• INFORMATION PROVIDED
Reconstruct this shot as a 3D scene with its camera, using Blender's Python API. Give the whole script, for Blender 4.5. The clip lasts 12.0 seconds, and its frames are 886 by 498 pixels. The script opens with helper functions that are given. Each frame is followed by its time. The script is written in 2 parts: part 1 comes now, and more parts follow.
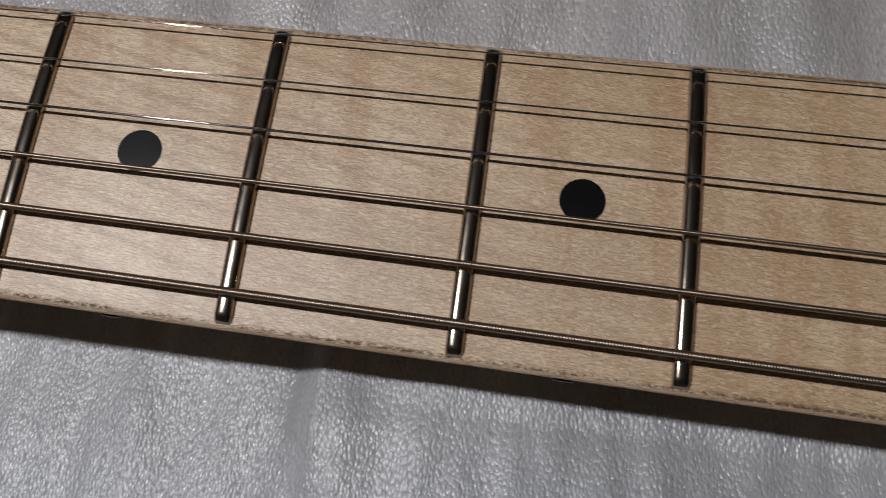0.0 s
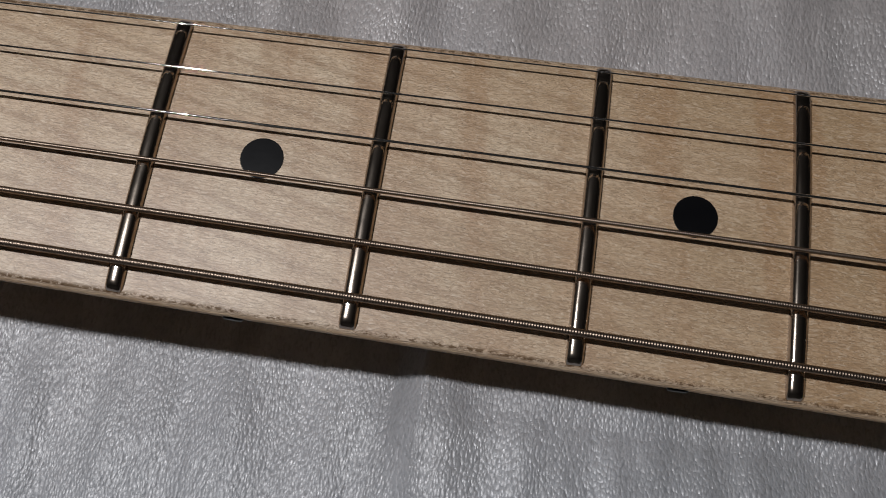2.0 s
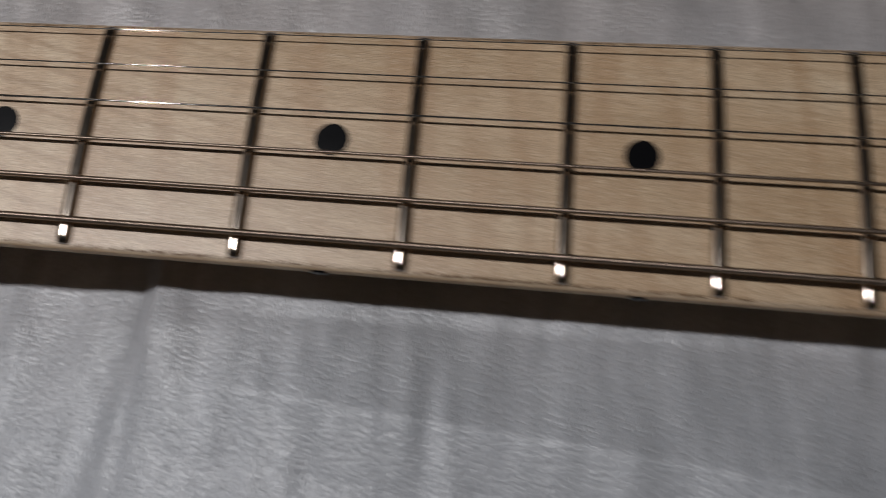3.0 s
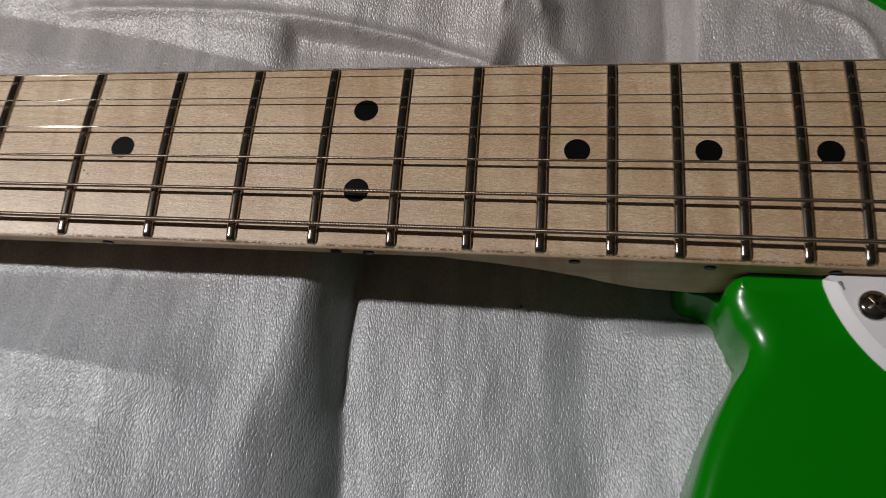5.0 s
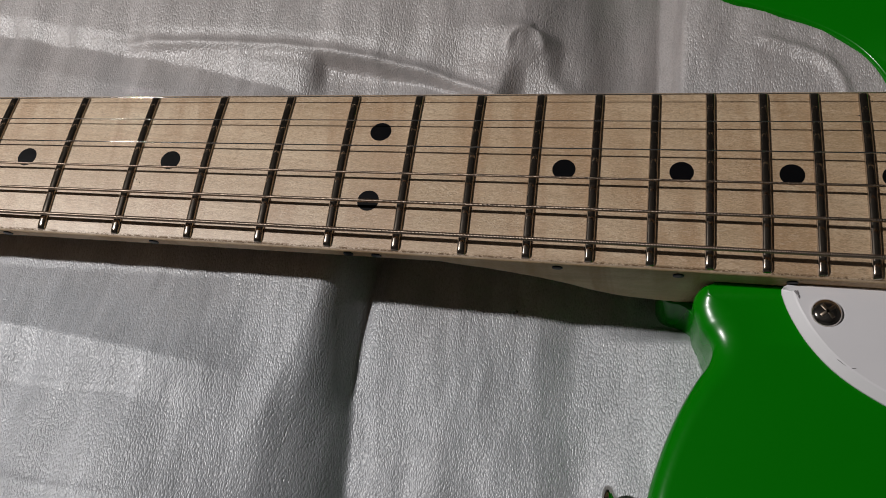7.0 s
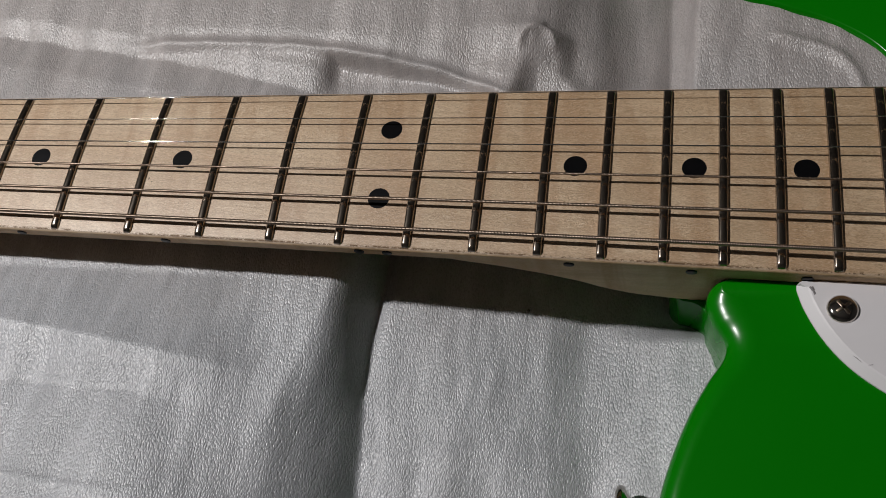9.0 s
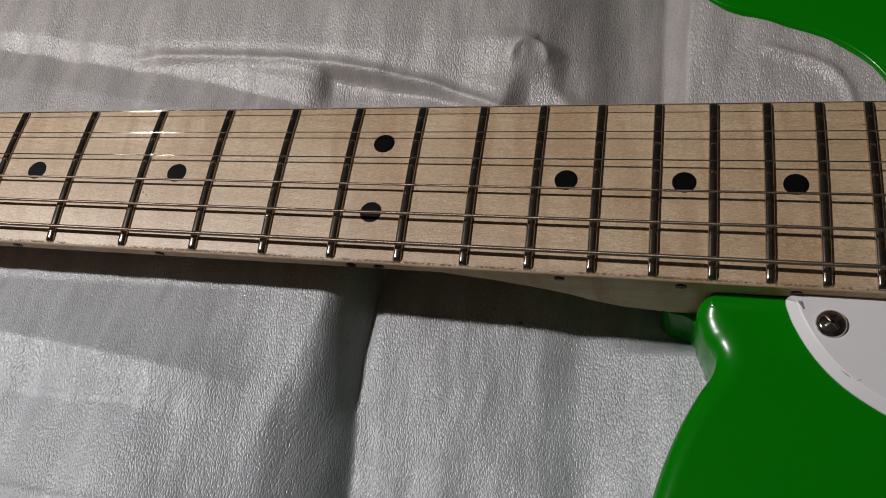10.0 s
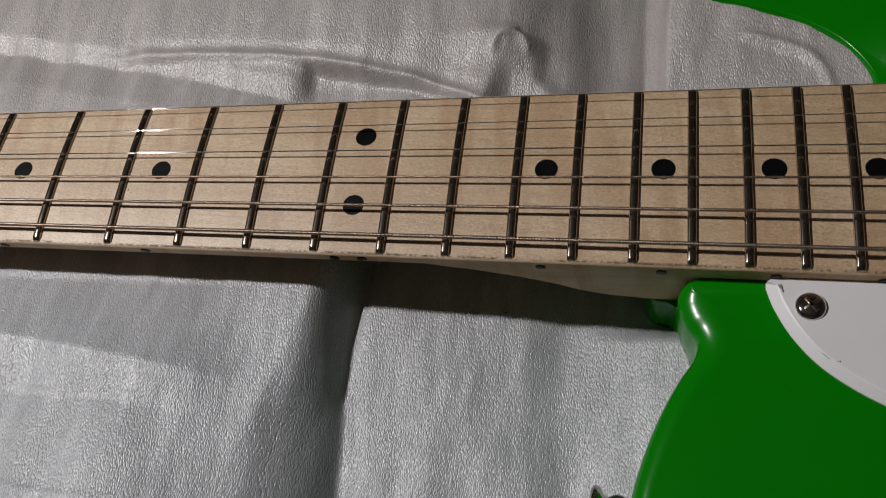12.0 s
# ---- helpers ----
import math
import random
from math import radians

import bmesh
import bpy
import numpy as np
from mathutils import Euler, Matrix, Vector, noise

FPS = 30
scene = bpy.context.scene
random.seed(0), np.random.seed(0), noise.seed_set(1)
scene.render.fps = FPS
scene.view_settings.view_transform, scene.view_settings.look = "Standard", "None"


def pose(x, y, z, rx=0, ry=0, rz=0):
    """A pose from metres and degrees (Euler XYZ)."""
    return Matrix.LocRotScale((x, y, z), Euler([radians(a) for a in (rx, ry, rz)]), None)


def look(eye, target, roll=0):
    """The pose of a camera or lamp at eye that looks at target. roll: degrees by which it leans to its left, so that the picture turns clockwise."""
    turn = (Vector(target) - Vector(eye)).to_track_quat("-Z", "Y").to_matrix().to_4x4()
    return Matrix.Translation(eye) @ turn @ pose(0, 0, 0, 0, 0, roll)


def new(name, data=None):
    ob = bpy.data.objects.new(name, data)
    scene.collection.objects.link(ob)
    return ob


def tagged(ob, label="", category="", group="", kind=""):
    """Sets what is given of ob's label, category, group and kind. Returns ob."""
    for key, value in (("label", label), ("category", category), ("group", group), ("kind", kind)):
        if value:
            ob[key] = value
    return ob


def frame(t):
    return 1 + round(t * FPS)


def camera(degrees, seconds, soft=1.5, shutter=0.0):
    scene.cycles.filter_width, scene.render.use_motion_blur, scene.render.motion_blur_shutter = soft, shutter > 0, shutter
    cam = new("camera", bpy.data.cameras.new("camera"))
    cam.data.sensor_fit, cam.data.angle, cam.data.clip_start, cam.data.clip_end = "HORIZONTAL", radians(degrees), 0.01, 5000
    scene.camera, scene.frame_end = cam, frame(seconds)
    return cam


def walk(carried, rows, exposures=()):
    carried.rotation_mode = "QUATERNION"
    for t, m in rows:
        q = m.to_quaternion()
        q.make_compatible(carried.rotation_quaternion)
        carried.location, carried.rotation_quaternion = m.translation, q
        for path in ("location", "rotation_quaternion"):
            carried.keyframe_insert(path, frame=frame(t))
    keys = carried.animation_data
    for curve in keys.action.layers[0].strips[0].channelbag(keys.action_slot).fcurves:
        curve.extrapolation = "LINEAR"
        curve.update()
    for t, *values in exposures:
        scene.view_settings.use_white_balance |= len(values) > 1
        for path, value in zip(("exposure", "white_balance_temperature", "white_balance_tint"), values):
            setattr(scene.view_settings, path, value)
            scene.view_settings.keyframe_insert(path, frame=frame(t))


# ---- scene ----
cam = camera(53.7, 12.0, soft=0.9, shutter=0.4)
PATH = [
    (0, (0.13875, -0.04102, 0.16053), (-0.00473, 0.52411, -1.75259), -6.89),
    (0.5, (0.12778, -0.03847, 0.16163), (0.00587, 0.50041, -1.76054), -4.79),
    (1, (0.12183, -0.04331, 0.16296), (0.01229, 0.50454, -1.75742), -2.96),
    (1.5, (0.11774, -0.04479, 0.16471), (0.01649, 0.53141, -1.74781), -1.56),
    (2, (0.12042, -0.04540, 0.16386), (0.01710, 0.56198, -1.73888), -1.25),
    (2.5, (0.13321, -0.04816, 0.17249), (-0.01761, 0.55925, -1.72706), -6.04),
    (2.7, (0.14764, -0.05350, 0.17866), (-0.00567, 0.55466, -1.72045), -7.58),
    (4.3, (0.33669, -0.09939, 0.2302), (0.17314, 0.635, -1.62288), -12.15),
    (4.5, (0.34312, -0.0945, 0.2181), (0.16668, 0.64757, -1.63074), -11.95),
    (5, (0.36579, -0.10241, 0.23707), (0.08205, 0.64828, -1.59485), -17.73),
    (5.5, (0.37467, -0.12091, 0.25356), (0.01641, 0.67218, -1.54717), -19.85),
    (6, (0.38317, -0.11951, 0.25294), (-0.01551, 0.68846, -1.53263), -21.14),
    (6.5, (0.38586, -0.11845, 0.25339), (-0.03035, 0.70671, -1.52027), -21.51),
    (7, (0.38645, -0.11973, 0.25482), (-0.03839, 0.70391, -1.5175), -22.04),
    (8.8, (0.38927, -0.1212, 0.25245), (-0.07714, 0.71888, -1.50161), -23.70),
    (9, (0.38805, -0.1223, 0.25193), (-0.07617, 0.71847, -1.50238), -23.54),
    (9.5, (0.38888, -0.12233, 0.25101), (-0.08514, 0.71954, -1.50016), -23.92),
    (10, (0.39167, -0.11969, 0.25348), (-0.08328, 0.72589, -1.49564), -23.94),
    (10.5, (0.39523, -0.11691, 0.25501), (-0.08067, 0.73165, -1.49241), -24.24),
    (11, (0.39764, -0.11594, 0.25737), (-0.0829, 0.73477, -1.48773), -24.82),
    (11.5, (0.39692, -0.11606, 0.25624), (-0.08553, 0.73293, -1.48917), -25.08),
    (12, (0.39759, -0.1216, 0.25221), (-0.0852, 0.72281, -1.49533), -25.38),
]
walk(cam, [(t, look(eye, target, roll)) for t, eye, target, roll in PATH], [(0.0, 0.29, 6230, 10), (0.5, 0.10, 6230, 10), (2.7, 0.10, 6260, 10), (4.3, 0.78, 6500, 10), (12.0, 0.78, 6500, 10)])
LAMP, LAMP_WATTS = (-0.1704, 0.008, 0.7016), 11.3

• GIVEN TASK
Print the lines from the line with "pose from metres" to the line with "keys = carried.animation_data" exactly, and print nothing else. Both of those lines are included.

• THE RESULT
    """A pose from metres and degrees (Euler XYZ)."""
    return Matrix.LocRotScale((x, y, z), Euler([radians(a) for a in (rx, ry, rz)]), None)


def look(eye, target, roll=0):
    """The pose of a camera or lamp at eye that looks at target. roll: degrees by which it leans to its left, so that the picture turns clockwise."""
    turn = (Vector(target) - Vector(eye)).to_track_quat("-Z", "Y").to_matrix().to_4x4()
    return Matrix.Translation(eye) @ turn @ pose(0, 0, 0, 0, 0, roll)


def new(name, data=None):
    ob = bpy.data.objects.new(name, data)
    scene.collection.objects.link(ob)
    return ob


def tagged(ob, label="", category="", group="", kind=""):
    """Sets what is given of ob's label, category, group and kind. Returns ob."""
    for key, value in (("label", label), ("category", category), ("group", group), ("kind", kind)):
        if value:
            ob[key] = value
    return ob


def frame(t):
    return 1 + round(t * FPS)


def camera(degrees, seconds, soft=1.5, shutter=0.0):
    scene.cycles.filter_width, scene.render.use_motion_blur, scene.render.motion_blur_shutter = soft, shutter > 0, shutter
    cam = new("camera", bpy.data.cameras.new("camera"))
    cam.data.sensor_fit, cam.data.angle, cam.data.clip_start, cam.data.clip_end = "HORIZONTAL", radians(degrees), 0.01, 5000
    scene.camera, scene.frame_end = cam, frame(seconds)
    return cam


def walk(carried, rows, exposures=()):
    carried.rotation_mode = "QUATERNION"
    for t, m in rows:
        q = m.to_quaternion()
        q.make_compatible(carried.rotation_quaternion)
        carried.location, carried.rotation_quaternion = m.translation, q
        for path in ("location", "rotation_quaternion"):
            carried.keyframe_insert(path, frame=frame(t))
    keys = carried.animation_data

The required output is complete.